We didn’t go. Neither of them did.

We didn’t send Jeannie either.

Partly because it didn’t make sense to have one in a paid program while a parent used up sick time to be home—but mostly because, after that experience, we didn’t want to subject our children to the narrow-mindedness.

We were asked to be gracious about the rejection, to talk to another coordinator, to work with someone who might “understand,” to wait on the chance that Robin could be added later if someone dropped out.

But by then I was on to the next thing, because being a parent of twin neurodivergent kids and working full time is a scramble and summers with few appropriate childcare options are difficult.


The testing that confirmed what I already knew

A year later, Robin underwent a full psycho-educational assessment, which we had to pay for, of course.

It showed that his verbal comprehension, visual-spatial reasoning, and fluid problem-solving were very high.

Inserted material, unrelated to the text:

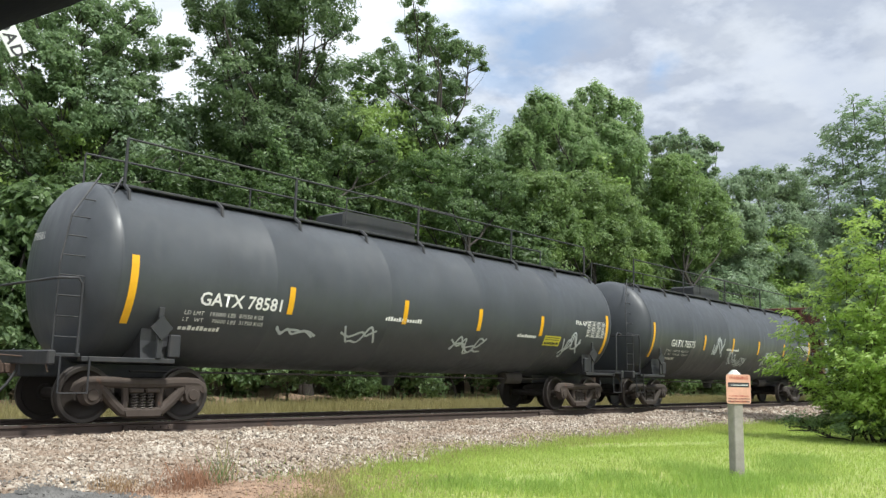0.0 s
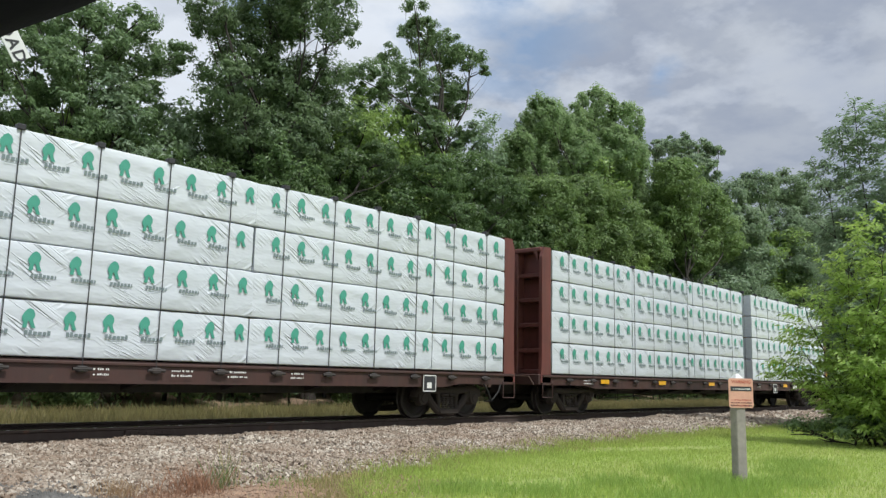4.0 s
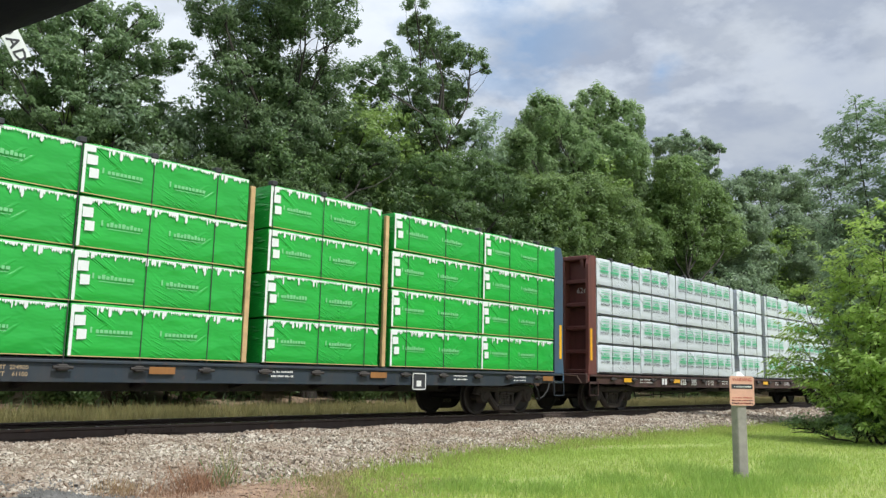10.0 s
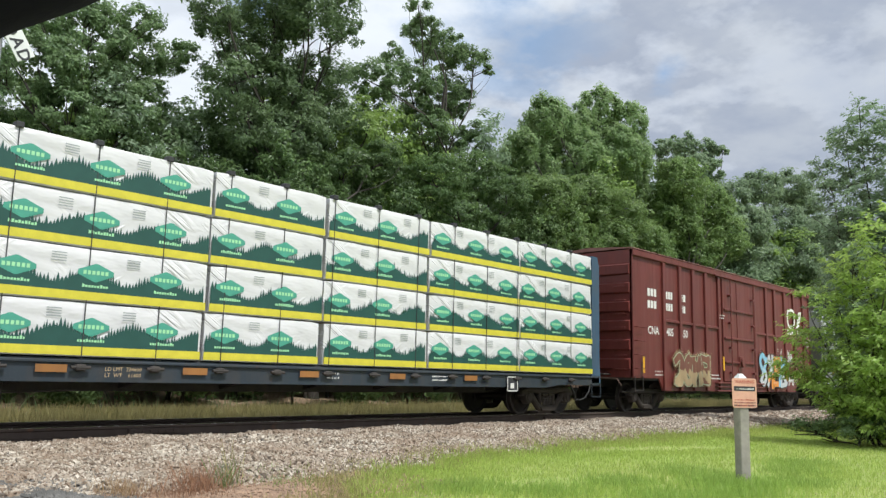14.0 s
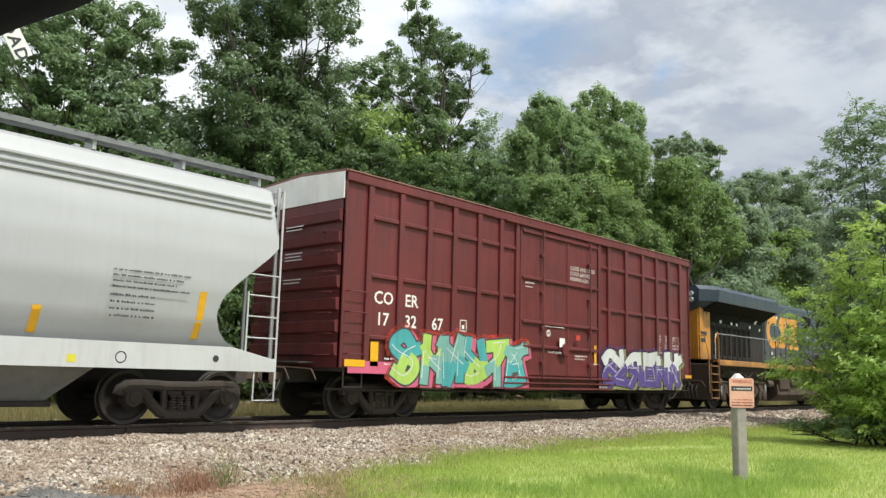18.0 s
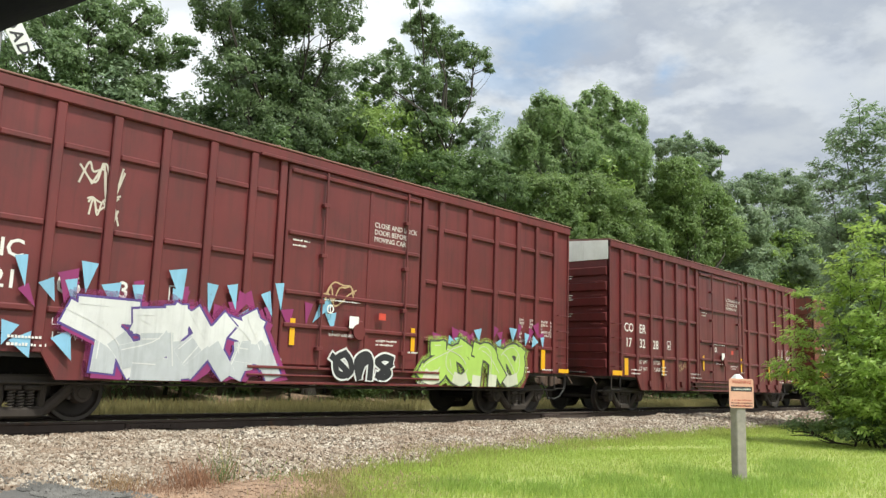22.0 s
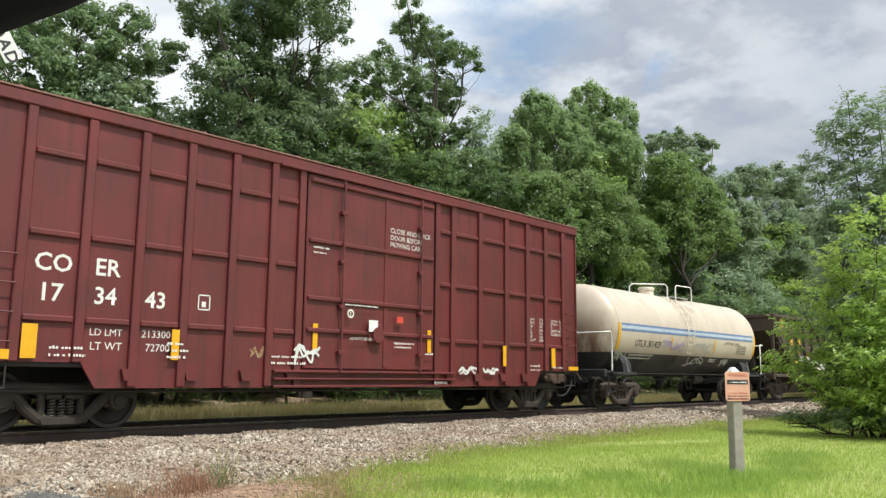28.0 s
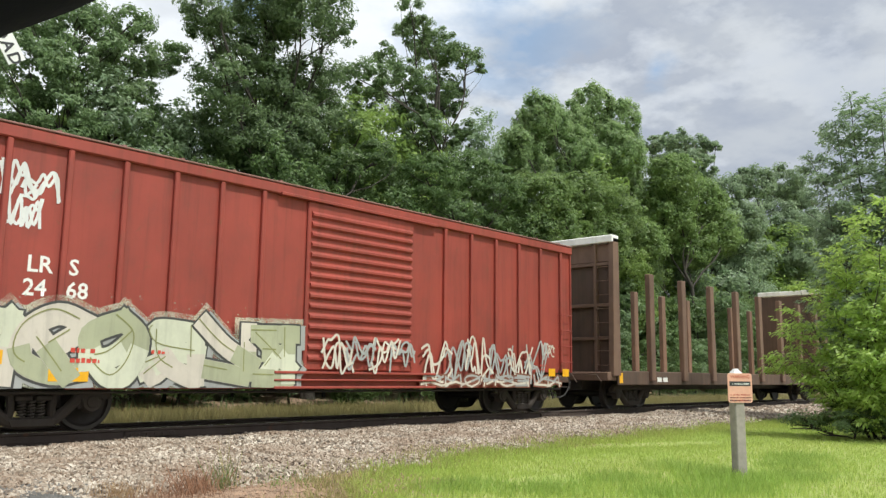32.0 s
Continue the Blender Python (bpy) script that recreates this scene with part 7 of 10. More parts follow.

It also showed that his processing speed and working memory were lower—typical of autistic children, and especially those with demand avoidant profiles—but that when supported with choice, breaks, and structure, he was persistent, capable, and insightful.

Jeannie was assessed four years later, and though her profile was different—more consistent, more compliant, more internalised—she too was diagnosed with autism, ADHD, and a learning disability in math. I suspect now that’s she’s unmasked more, she would test higher, but at that time she masked hard, even for the psychologist.

It said her cognitive profile was high average, with a general ability index slightly higher than Robin’s, but he had far more high and lows on his testing. Moments of brilliance and more pronounced struggles in daily living, adaptive functioning, and executive regulation.

She had been accepted into the gifted program. He had not.

Because compliance was rewarded. Because masking worked. Because it was more a neurotypical high end of average program, than a gifted program.


This is about more than one child

This isn’t just a story about my children.

It’s a story about what we refuse to see when brilliance comes dressed in dysregulation, or when a child’s capacity to think, create, and question arrives in a body that cannot sit still or follow arbitrary rules.

It’s a story about how systems fail twice-exceptional learners—not because we lack the knowledge, the frameworks, or even the resources, but because we cling to outdated ideals of what giftedness should look like and refuse to confront the ableist assumptions that shape our definitions of success.

Every summer, somewhere in British Columbia, another autistic child is told—explicitly or not—that their mind is not welcome unless it comes with a body that behaves a specific way.